The Unaccountability Machine
- Author: Dan Davies
- Language: English
- Subject: Business
- Published: 2024
- Publisher: Profile Books
- Publication place: United States

= The Unaccountability Machine =

2024 book by Dan Davies

The Unaccountability Machine (2024) is a business book by Dan Davies, an investment bank analyst and author, who also writes for The New Yorker. It argues that responsibility for decision-making has become diffused after World War II, and that this represents a flaw in society.

== Synopsis ==
The book explores industrial-scale decision-making in markets, institutions and governments, a situation where the system serves itself by following process instead of logic. Davies argues that unexpected consequences, unwanted outcomes or failures emerge from "responsibility voids" that are built into underlying systems. These voids are especially visible in big complex organizations.
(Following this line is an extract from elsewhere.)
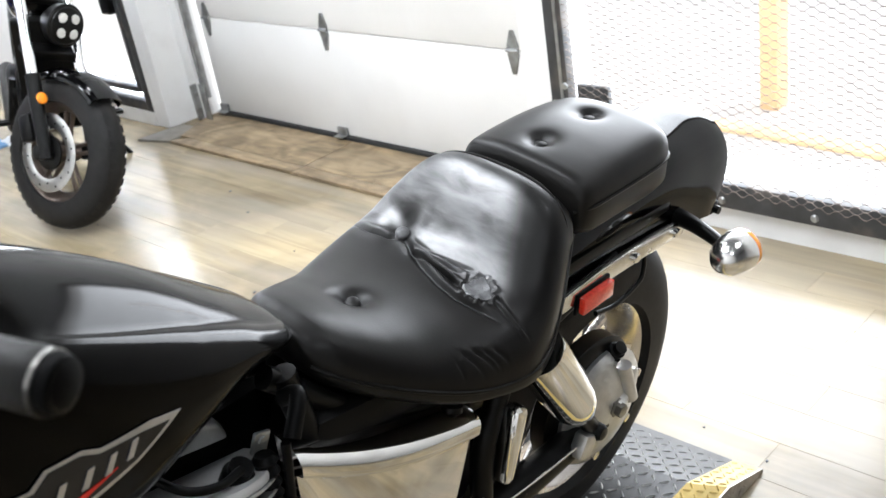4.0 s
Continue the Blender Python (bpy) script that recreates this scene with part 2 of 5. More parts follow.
M_GATE = mat("dark_gate_paint", (0.045, 0.047, 0.05), 0.5, 0.2, vary=0.25, scale=18, bump=0.15, bscale=80, dirt=(0.16, 0.13, 0.1), dscale=9, damount=0.45)
M_MESH = mat("rusty_mesh_wire", (0.2, 0.17, 0.15), 0.55, 0.4, vary=0.4, scale=40)
M_SEAL = mat("black_door_seal", (0.012, 0.012, 0.012), 0.7, vary=0.3, scale=20)
M_FLOOR = plank_mat("vinyl_plank", [(0.33, 0.256, 0.15), (0.375, 0.298, 0.178), (0.34, 0.272, 0.168), (0.39, 0.308, 0.184), (0.335, 0.265, 0.158)], 0.22, grain=(30, 2.0, 1), gdepth=0.17, cloud=0.42, cscale=1.7, tint=(0.31, 0.275, 0.225), spec=0.38)
M_PLY = plank_mat("stained_plywood", [(0.29, 0.215, 0.125), (0.31, 0.23, 0.135), (0.28, 0.205, 0.122)], 0.42, grain=(40, 6, 1), gdepth=0.26, cloud=0.42, cscale=3.6, rvary=0.08, warp=2.2)
M_PLATE = mat("dark_tread_plate", (0.06, 0.06, 0.06), 0.38, 0.6, vary=0.2, scale=14, rvary=0.1, dirt=(0.045, 0.044, 0.042), dscale=10, damount=0.6)
M_PLATE_YEL = mat("yellow_safety_paint", (0.8, 0.59, 0.19), 0.42, 0.0, vary=0.12, scale=16, rvary=0.1, dirt=(0.36, 0.28, 0.13), dscale=14, damount=0.6)
M_PLATE_SIDE = mat("worn_plate_side", (0.42, 0.39, 0.34), 0.4, 0.6, vary=0.3, scale=30, dirt=(0.1, 0.09, 0.07), dscale=18, damount=0.6)
M_STUD = mat("tread_stud_steel", (0.42, 0.42, 0.41), 0.3, 0.85, vary=0.2, scale=60)
M_GROUT = mat("brown_joint", (0.3, 0.245, 0.165), 0.8, vary=0.2, scale=8)
M_BLUE = mat("deep_blue_paint", (0.02, 0.012, 0.16), 0.14, coat=0.7, vary=0.3, scale=10)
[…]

Davies introduces the term “accountability sinks”, which remove the ownership or responsibility for decisions made. The sink obscures or deflects responsibility, and contributes towards a set of outcomes that appear to have been generated by a black box. Whether a rule book, best practices, or computer system, these accountability sinks "scramble feedback" and make it difficult to identify the source of mistakes and rectify them. An accountability sink breaks the links between decision makers and individuals, thus preventing feedback from being shared as a result of the system malfunction. The end result, he argues, is protocol politics, where there is no head, or accountability. Decision makers can avoid the blame for their institutional actions, while the ordinary customer, citizen or employee face the consequences of these managers' poor decision making.

The book draws heavily on the work of Stafford Beer, his Viable System Model (VSM), and Cybernetics more generally, which Davies posits as a forgotten discipline. Beer's experiences in Chile, implementing the VSM as part of Salvador Allende's attempt to manage a socialist economy, known as Project Cybersyn, are discussed in some detail. He positions a Cybernetic approach based on feedback and viability against the reductive approach of Friedmanite economics. The book ends with reading recommendations many of which are editions of Beer's work, or about his life and thought.

== Publication and reception ==
It was published by Profile Books in 2024, with the full title The Unaccountability Machine: Why Big Systems Make Terrible Decisions—and How the World Lost Its Mind. It was noted by the Financial Times as a "must read" book in 2024. It was also reviewed in The Guardian.